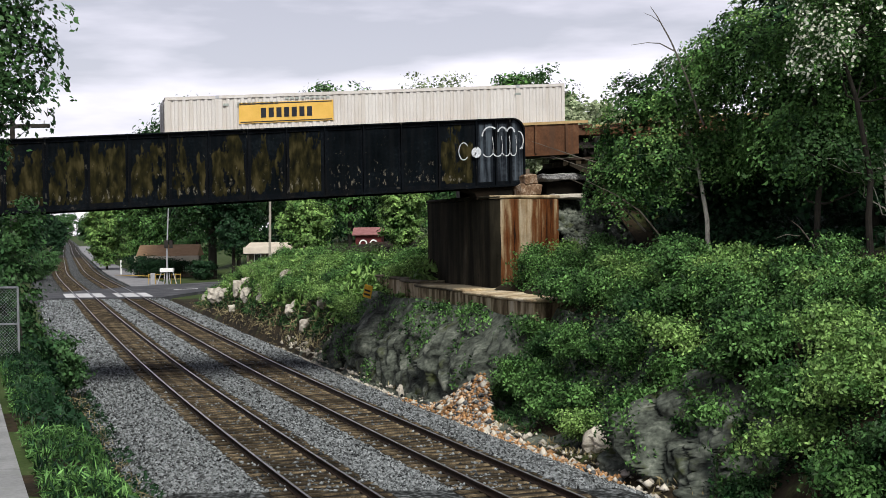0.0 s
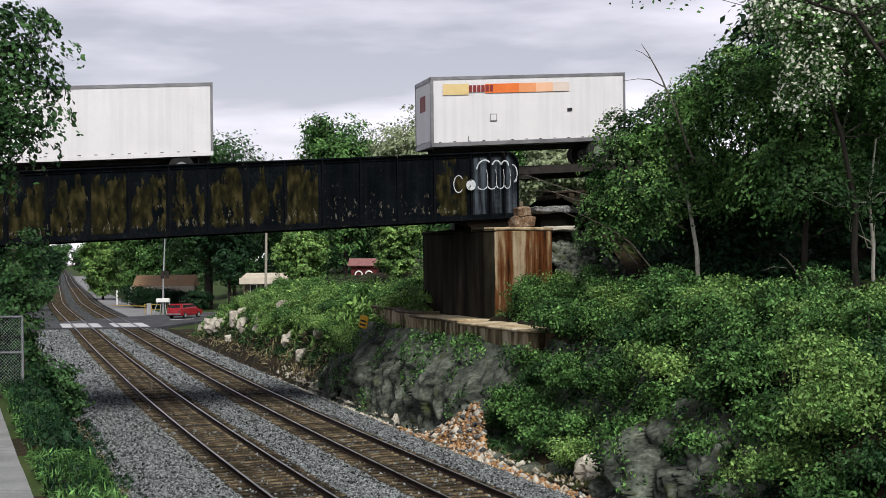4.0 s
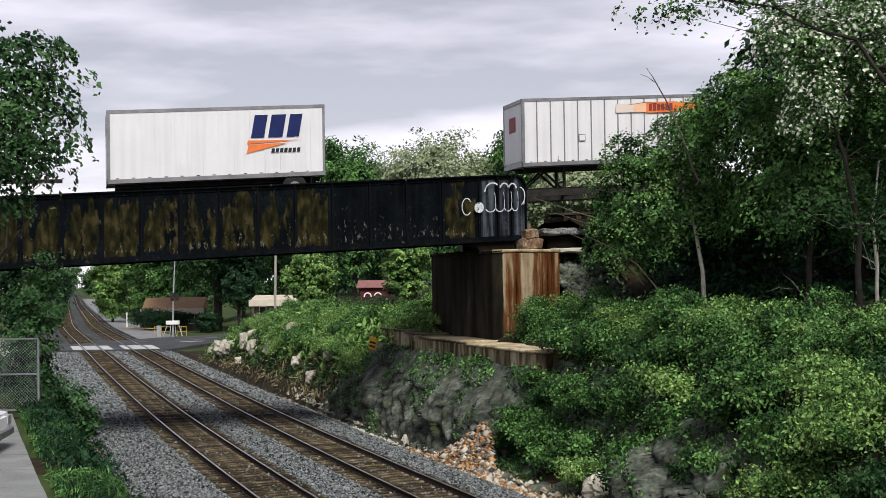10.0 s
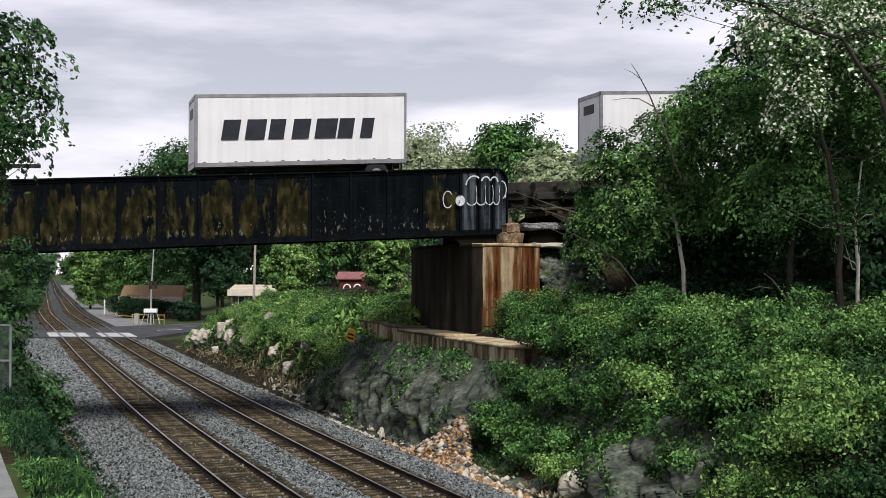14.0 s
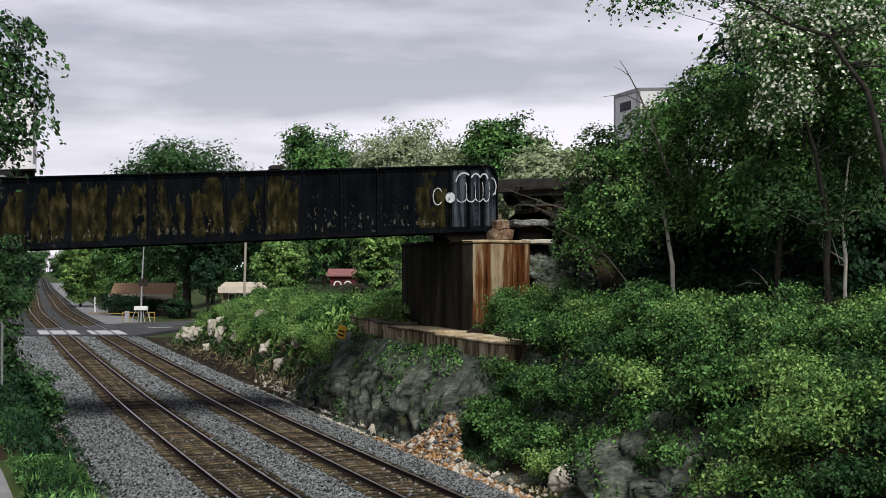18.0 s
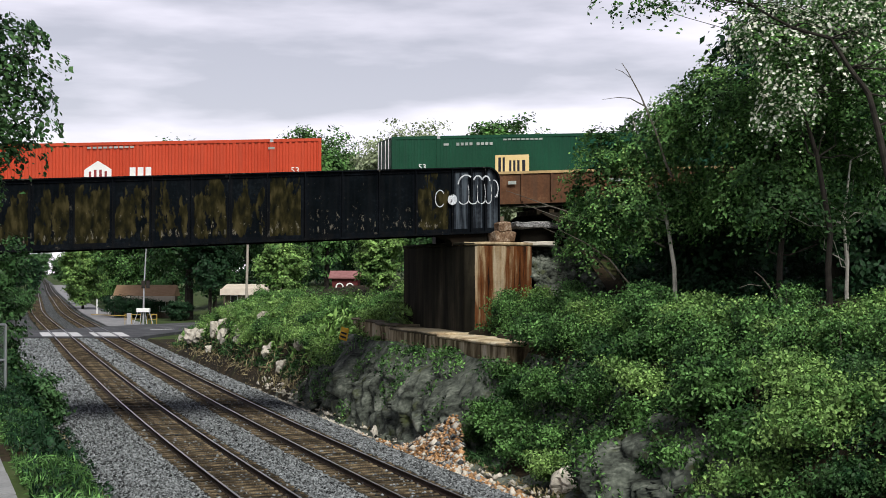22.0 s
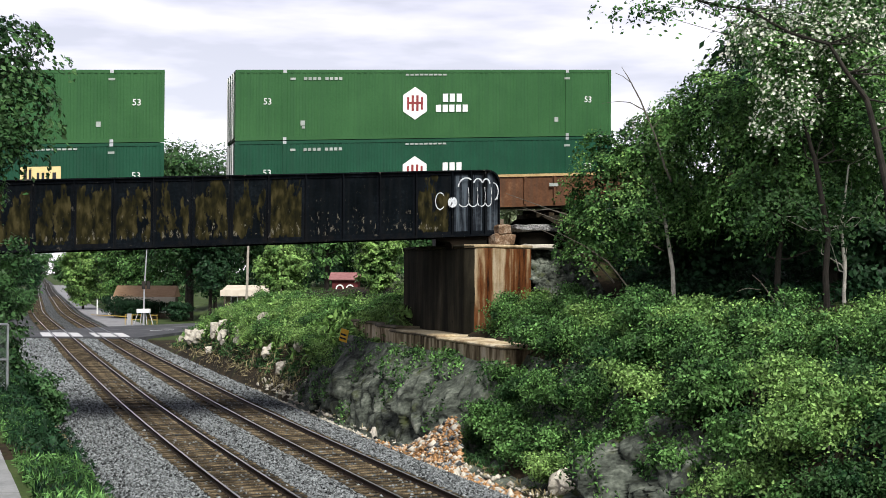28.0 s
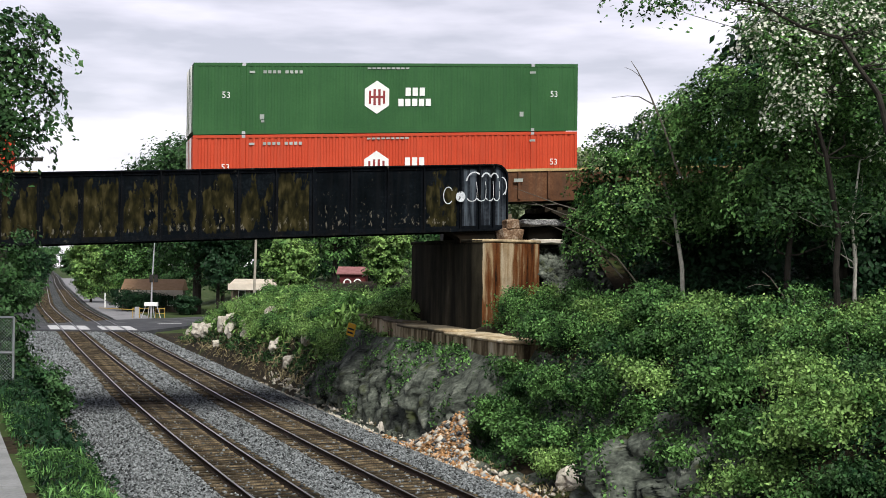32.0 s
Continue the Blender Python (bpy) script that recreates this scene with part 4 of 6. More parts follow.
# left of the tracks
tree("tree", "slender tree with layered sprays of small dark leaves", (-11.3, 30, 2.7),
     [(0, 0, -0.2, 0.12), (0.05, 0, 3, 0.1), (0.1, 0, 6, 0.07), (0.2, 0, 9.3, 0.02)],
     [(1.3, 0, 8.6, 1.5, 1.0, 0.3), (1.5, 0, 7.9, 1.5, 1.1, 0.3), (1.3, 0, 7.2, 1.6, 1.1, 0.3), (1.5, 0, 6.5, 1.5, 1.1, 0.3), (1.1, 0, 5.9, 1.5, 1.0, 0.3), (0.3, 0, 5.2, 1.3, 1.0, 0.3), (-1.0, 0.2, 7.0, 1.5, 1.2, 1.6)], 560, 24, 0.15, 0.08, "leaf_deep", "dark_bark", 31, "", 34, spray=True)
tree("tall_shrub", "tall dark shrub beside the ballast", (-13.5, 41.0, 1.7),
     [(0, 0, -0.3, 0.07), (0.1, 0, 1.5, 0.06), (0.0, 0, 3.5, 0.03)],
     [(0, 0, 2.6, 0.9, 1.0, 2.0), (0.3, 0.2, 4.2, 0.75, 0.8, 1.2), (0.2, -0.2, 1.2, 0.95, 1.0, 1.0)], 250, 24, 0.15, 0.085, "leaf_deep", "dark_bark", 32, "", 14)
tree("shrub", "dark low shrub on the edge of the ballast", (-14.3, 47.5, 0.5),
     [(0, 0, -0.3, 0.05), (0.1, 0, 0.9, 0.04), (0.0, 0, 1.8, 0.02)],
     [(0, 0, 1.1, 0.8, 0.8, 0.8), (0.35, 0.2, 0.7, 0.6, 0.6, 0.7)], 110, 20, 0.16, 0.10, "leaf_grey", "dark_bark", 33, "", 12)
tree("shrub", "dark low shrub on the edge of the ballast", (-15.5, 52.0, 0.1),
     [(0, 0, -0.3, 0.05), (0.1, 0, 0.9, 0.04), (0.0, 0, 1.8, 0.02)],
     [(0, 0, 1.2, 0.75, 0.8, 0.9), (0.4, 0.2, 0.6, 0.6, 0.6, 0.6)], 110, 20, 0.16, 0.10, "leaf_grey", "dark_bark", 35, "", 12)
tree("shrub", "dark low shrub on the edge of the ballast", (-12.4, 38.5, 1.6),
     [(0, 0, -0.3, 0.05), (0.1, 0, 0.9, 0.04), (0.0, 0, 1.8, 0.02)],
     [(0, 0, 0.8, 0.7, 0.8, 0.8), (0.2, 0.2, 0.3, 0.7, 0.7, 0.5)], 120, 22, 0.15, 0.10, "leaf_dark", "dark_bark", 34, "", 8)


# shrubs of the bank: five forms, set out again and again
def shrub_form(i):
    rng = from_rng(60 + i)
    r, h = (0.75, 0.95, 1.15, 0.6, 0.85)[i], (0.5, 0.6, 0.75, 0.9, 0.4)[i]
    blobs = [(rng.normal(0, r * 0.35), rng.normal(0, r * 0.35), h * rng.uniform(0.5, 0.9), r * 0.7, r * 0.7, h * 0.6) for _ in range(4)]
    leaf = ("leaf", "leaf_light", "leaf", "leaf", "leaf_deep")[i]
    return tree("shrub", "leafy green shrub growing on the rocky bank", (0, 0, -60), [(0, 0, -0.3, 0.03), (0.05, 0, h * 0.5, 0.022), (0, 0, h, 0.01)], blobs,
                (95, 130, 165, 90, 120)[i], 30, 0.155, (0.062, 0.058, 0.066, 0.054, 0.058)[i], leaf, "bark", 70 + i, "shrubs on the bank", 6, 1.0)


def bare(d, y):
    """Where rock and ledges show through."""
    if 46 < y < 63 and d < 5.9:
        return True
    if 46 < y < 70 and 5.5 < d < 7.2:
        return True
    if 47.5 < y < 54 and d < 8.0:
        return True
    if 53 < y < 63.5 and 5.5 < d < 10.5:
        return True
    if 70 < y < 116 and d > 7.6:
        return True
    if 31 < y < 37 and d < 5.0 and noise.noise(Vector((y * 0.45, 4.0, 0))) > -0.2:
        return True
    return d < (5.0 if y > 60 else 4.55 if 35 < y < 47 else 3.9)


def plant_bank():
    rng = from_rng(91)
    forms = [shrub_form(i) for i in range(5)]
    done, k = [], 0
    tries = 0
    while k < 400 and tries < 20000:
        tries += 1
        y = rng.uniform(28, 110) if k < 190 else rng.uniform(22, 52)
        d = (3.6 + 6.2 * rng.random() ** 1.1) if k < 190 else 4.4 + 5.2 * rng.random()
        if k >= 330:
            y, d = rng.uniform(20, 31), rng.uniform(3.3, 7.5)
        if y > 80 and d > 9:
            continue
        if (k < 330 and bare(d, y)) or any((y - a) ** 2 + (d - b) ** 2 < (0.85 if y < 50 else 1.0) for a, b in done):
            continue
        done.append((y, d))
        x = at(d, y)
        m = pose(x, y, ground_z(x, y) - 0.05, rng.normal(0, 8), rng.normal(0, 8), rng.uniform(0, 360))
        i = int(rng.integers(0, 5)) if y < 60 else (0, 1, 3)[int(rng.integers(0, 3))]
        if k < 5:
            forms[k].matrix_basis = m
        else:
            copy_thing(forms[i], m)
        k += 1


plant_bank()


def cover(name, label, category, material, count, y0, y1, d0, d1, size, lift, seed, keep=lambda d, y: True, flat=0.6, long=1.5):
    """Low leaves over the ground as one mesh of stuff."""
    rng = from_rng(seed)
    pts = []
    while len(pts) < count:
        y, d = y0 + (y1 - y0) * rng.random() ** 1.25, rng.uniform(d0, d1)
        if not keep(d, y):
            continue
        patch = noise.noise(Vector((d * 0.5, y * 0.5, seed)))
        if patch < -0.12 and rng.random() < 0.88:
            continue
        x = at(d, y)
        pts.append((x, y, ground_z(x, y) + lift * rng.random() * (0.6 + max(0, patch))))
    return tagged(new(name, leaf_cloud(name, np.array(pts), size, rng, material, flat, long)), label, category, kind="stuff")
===
◆ **WORK INSTRUCTIONS**
Transcribe the material as is, with images omitted.

◆ **WRITTEN ANSWER**
0.0 s
4.0 s
10.0 s
14.0 s
18.0 s
22.0 s
28.0 s
32.0 s
Continue the Blender Python (bpy) script that recreates this scene with part 4 of 6. More parts follow.
# left of the tracks
tree("tree", "slender tree with layered sprays of small dark leaves", (-11.3, 30, 2.7),
     [(0, 0, -0.2, 0.12), (0.05, 0, 3, 0.1), (0.1, 0, 6, 0.07), (0.2, 0, 9.3, 0.02)],
     [(1.3, 0, 8.6, 1.5, 1.0, 0.3), (1.5, 0, 7.9, 1.5, 1.1, 0.3), (1.3, 0, 7.2, 1.6, 1.1, 0.3), (1.5, 0, 6.5, 1.5, 1.1, 0.3), (1.1, 0, 5.9, 1.5, 1.0, 0.3), (0.3, 0, 5.2, 1.3, 1.0, 0.3), (-1.0, 0.2, 7.0, 1.5, 1.2, 1.6)], 560, 24, 0.15, 0.08, "leaf_deep", "dark_bark", 31, "", 34, spray=True)
tree("tall_shrub", "tall dark shrub beside the ballast", (-13.5, 41.0, 1.7),
     [(0, 0, -0.3, 0.07), (0.1, 0, 1.5, 0.06), (0.0, 0, 3.5, 0.03)],
     [(0, 0, 2.6, 0.9, 1.0, 2.0), (0.3, 0.2, 4.2, 0.75, 0.8, 1.2), (0.2, -0.2, 1.2, 0.95, 1.0, 1.0)], 250, 24, 0.15, 0.085, "leaf_deep", "dark_bark", 32, "", 14)
tree("shrub", "dark low shrub on the edge of the ballast", (-14.3, 47.5, 0.5),
     [(0, 0, -0.3, 0.05), (0.1, 0, 0.9, 0.04), (0.0, 0, 1.8, 0.02)],
     [(0, 0, 1.1, 0.8, 0.8, 0.8), (0.35, 0.2, 0.7, 0.6, 0.6, 0.7)], 110, 20, 0.16, 0.10, "leaf_grey", "dark_bark", 33, "", 12)
tree("shrub", "dark low shrub on the edge of the ballast", (-15.5, 52.0, 0.1),
     [(0, 0, -0.3, 0.05), (0.1, 0, 0.9, 0.04), (0.0, 0, 1.8, 0.02)],
     [(0, 0, 1.2, 0.75, 0.8, 0.9), (0.4, 0.2, 0.6, 0.6, 0.6, 0.6)], 110, 20, 0.16, 0.10, "leaf_grey", "dark_bark", 35, "", 12)
tree("shrub", "dark low shrub on the edge of the ballast", (-12.4, 38.5, 1.6),
     [(0, 0, -0.3, 0.05), (0.1, 0, 0.9, 0.04), (0.0, 0, 1.8, 0.02)],
     [(0, 0, 0.8, 0.7, 0.8, 0.8), (0.2, 0.2, 0.3, 0.7, 0.7, 0.5)], 120, 22, 0.15, 0.10, "leaf_dark", "dark_bark", 34, "", 8)


# shrubs of the bank: five forms, set out again and again
def shrub_form(i):
    rng = from_rng(60 + i)
    r, h = (0.75, 0.95, 1.15, 0.6, 0.85)[i], (0.5, 0.6, 0.75, 0.9, 0.4)[i]
    blobs = [(rng.normal(0, r * 0.35), rng.normal(0, r * 0.35), h * rng.uniform(0.5, 0.9), r * 0.7, r * 0.7, h * 0.6) for _ in range(4)]
    leaf = ("leaf", "leaf_light", "leaf", "leaf", "leaf_deep")[i]
    return tree("shrub", "leafy green shrub growing on the rocky bank", (0, 0, -60), [(0, 0, -0.3, 0.03), (0.05, 0, h * 0.5, 0.022), (0, 0, h, 0.01)], blobs,
                (95, 130, 165, 90, 120)[i], 30, 0.155, (0.062, 0.058, 0.066, 0.054, 0.058)[i], leaf, "bark", 70 + i, "shrubs on the bank", 6, 1.0)


def bare(d, y):
    """Where rock and ledges show through."""
    if 46 < y < 63 and d < 5.9:
        return True
    if 46 < y < 70 and 5.5 < d < 7.2:
        return True
    if 47.5 < y < 54 and d < 8.0:
        return True
    if 53 < y < 63.5 and 5.5 < d < 10.5:
        return True
    if 70 < y < 116 and d > 7.6:
        return True
    if 31 < y < 37 and d < 5.0 and noise.noise(Vector((y * 0.45, 4.0, 0))) > -0.2:
        return True
    return d < (5.0 if y > 60 else 4.55 if 35 < y < 47 else 3.9)


def plant_bank():
    rng = from_rng(91)
    forms = [shrub_form(i) for i in range(5)]
    done, k = [], 0
    tries = 0
    while k < 400 and tries < 20000:
        tries += 1
        y = rng.uniform(28, 110) if k < 190 else rng.uniform(22, 52)
        d = (3.6 + 6.2 * rng.random() ** 1.1) if k < 190 else 4.4 + 5.2 * rng.random()
        if k >= 330:
            y, d = rng.uniform(20, 31), rng.uniform(3.3, 7.5)
        if y > 80 and d > 9:
            continue
        if (k < 330 and bare(d, y)) or any((y - a) ** 2 + (d - b) ** 2 < (0.85 if y < 50 else 1.0) for a, b in done):
            continue
        done.append((y, d))
        x = at(d, y)
        m = pose(x, y, ground_z(x, y) - 0.05, rng.normal(0, 8), rng.normal(0, 8), rng.uniform(0, 360))
        i = int(rng.integers(0, 5)) if y < 60 else (0, 1, 3)[int(rng.integers(0, 3))]
        if k < 5:
            forms[k].matrix_basis = m
        else:
            copy_thing(forms[i], m)
        k += 1


plant_bank()


def cover(name, label, category, material, count, y0, y1, d0, d1, size, lift, seed, keep=lambda d, y: True, flat=0.6, long=1.5):
    """Low leaves over the ground as one mesh of stuff."""
    rng = from_rng(seed)
    pts = []
    while len(pts) < count:
        y, d = y0 + (y1 - y0) * rng.random() ** 1.25, rng.uniform(d0, d1)
        if not keep(d, y):
            continue
        patch = noise.noise(Vector((d * 0.5, y * 0.5, seed)))
        if patch < -0.12 and rng.random() < 0.88:
            continue
        x = at(d, y)
        pts.append((x, y, ground_z(x, y) + lift * rng.random() * (0.6 + max(0, patch))))
    return tagged(new(name, leaf_cloud(name, np.array(pts), size, rng, material, flat, long)), label, category, kind="stuff")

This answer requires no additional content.